◆ Stated task: Return all the data below as it stands, minus the pictures.

◆ Information provided:
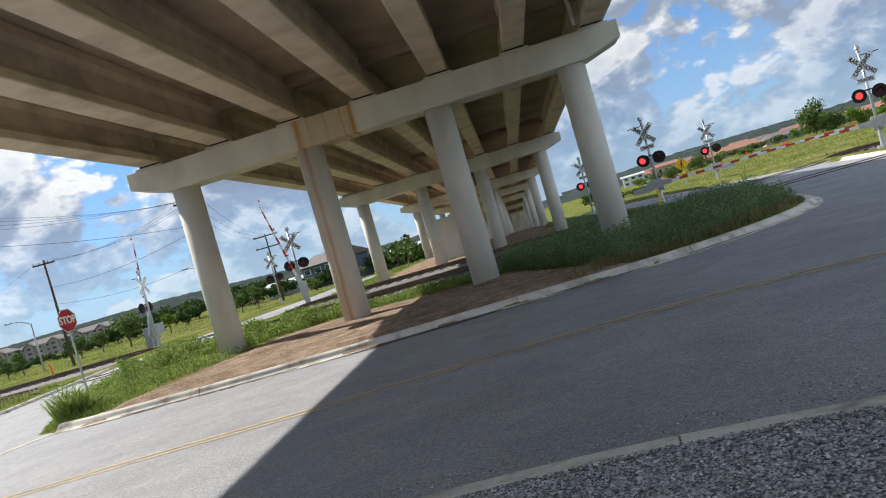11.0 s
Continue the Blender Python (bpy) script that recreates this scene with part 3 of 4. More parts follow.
# ---- railway ----
def build_track(y0, slope):
    rise = lambda x: TRACK_RISE - 0.10 * nsmooth(16, 20, x) - 0.235 * (nsmooth(5.5, 3.2, np.abs(x - 11.2)) + nsmooth(5, 2.8, np.abs(x + 16.6)))
    line = [Vector((x, y0 + slope * x)) for x in np.arange(-90, 91, 1.0)]
    h = lambda x, y: float(base_z(x, y)) + float(rise(x))
    bed = ribbon(bmesh.new(), [v for v in line if v.x < 8.5], [(-4.6, -0.16), (-3.0, -0.02), (-1.7, 0.13), (-0.8, 0.15), (0.8, 0.15), (1.7, 0.13), (3.2, -0.16)], h)
    root = tagged(new("railway_track"), "rusty railway track on a bed of grey ballast", "railway track", "tracks", kind="structure")
    part("ballast_bed", bed, ballast_mat, root)
    part("ballast_bed", ribbon(bmesh.new(), [v for v in line if v.x > 13.5], [(-1.7, -0.1), (-1.2, 0.13), (1.2, 0.13), (1.9, -0.1)], h), ballast_mat, root)
    part("crossing_surface", ribbon(bmesh.new(), [v for v in line if 6.5 < v.x < 15.5], [(-1.6, 0.0), (-1.5, 0.27), (1.5, 0.27), (1.6, 0.0)], h), asphalt, root, "asphalt laid between the rails at the crossing")
    part("crossing_surface", ribbon(bmesh.new(), [v for v in line if -20.5 < v.x < -12.5], [(-1.6, 0.0), (-1.5, 0.27), (1.5, 0.27), (1.6, 0.0)], h), asphalt, root, "asphalt laid between the rails at the crossing")
    for off in (-0.72, 0.72):
        sec = [(off - 0.07, 0.17), (off - 0.012, 0.20), (off - 0.012, 0.27), (off - 0.036, 0.285), (off - 0.036, 0.32), (off + 0.036, 0.32), (off + 0.036, 0.285), (off + 0.012, 0.27), (off + 0.012, 0.20), (off + 0.07, 0.17)]
        part("rail", ribbon(bmesh.new(), line, sec, h), rail_steel, root)
    me = None
    for x in np.arange(-45, 40, 0.56):
        if abs(x - 11.5) < 3.4 or abs(x + 16.5) < 3.2:
            continue
        if me is None:
            bm = box(bmesh.new(), (0.22, 2.5, 0.16), bevel=0.01)
            me = bpy.data.meshes.new("sleeper")
            bm.to_mesh(me)
            bm.free()
            me.materials.append(tie_wood)
        ob = new("sleeper", me)
        ob.parent = root
        ob.matrix_basis = pose(x, y0 + slope * x, h(x, y0) + 0.10, 0, 0, random.uniform(-2, 2))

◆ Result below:
11.0 s
Continue the Blender Python (bpy) script that recreates this scene with part 3 of 4. More parts follow.
# ---- railway ----
def build_track(y0, slope):
    rise = lambda x: TRACK_RISE - 0.10 * nsmooth(16, 20, x) - 0.235 * (nsmooth(5.5, 3.2, np.abs(x - 11.2)) + nsmooth(5, 2.8, np.abs(x + 16.6)))
    line = [Vector((x, y0 + slope * x)) for x in np.arange(-90, 91, 1.0)]
    h = lambda x, y: float(base_z(x, y)) + float(rise(x))
    bed = ribbon(bmesh.new(), [v for v in line if v.x < 8.5], [(-4.6, -0.16), (-3.0, -0.02), (-1.7, 0.13), (-0.8, 0.15), (0.8, 0.15), (1.7, 0.13), (3.2, -0.16)], h)
    root = tagged(new("railway_track"), "rusty railway track on a bed of grey ballast", "railway track", "tracks", kind="structure")
    part("ballast_bed", bed, ballast_mat, root)
    part("ballast_bed", ribbon(bmesh.new(), [v for v in line if v.x > 13.5], [(-1.7, -0.1), (-1.2, 0.13), (1.2, 0.13), (1.9, -0.1)], h), ballast_mat, root)
    part("crossing_surface", ribbon(bmesh.new(), [v for v in line if 6.5 < v.x < 15.5], [(-1.6, 0.0), (-1.5, 0.27), (1.5, 0.27), (1.6, 0.0)], h), asphalt, root, "asphalt laid between the rails at the crossing")
    part("crossing_surface", ribbon(bmesh.new(), [v for v in line if -20.5 < v.x < -12.5], [(-1.6, 0.0), (-1.5, 0.27), (1.5, 0.27), (1.6, 0.0)], h), asphalt, root, "asphalt laid between the rails at the crossing")
    for off in (-0.72, 0.72):
        sec = [(off - 0.07, 0.17), (off - 0.012, 0.20), (off - 0.012, 0.27), (off - 0.036, 0.285), (off - 0.036, 0.32), (off + 0.036, 0.32), (off + 0.036, 0.285), (off + 0.012, 0.27), (off + 0.012, 0.20), (off + 0.07, 0.17)]
        part("rail", ribbon(bmesh.new(), line, sec, h), rail_steel, root)
    me = None
    for x in np.arange(-45, 40, 0.56):
        if abs(x - 11.5) < 3.4 or abs(x + 16.5) < 3.2:
            continue
        if me is None:
            bm = box(bmesh.new(), (0.22, 2.5, 0.16), bevel=0.01)
            me = bpy.data.meshes.new("sleeper")
            bm.to_mesh(me)
            bm.free()
            me.materials.append(tie_wood)
        ob = new("sleeper", me)
        ob.parent = root
        ob.matrix_basis = pose(x, y0 + slope * x, h(x, y0) + 0.10, 0, 0, random.uniform(-2, 2))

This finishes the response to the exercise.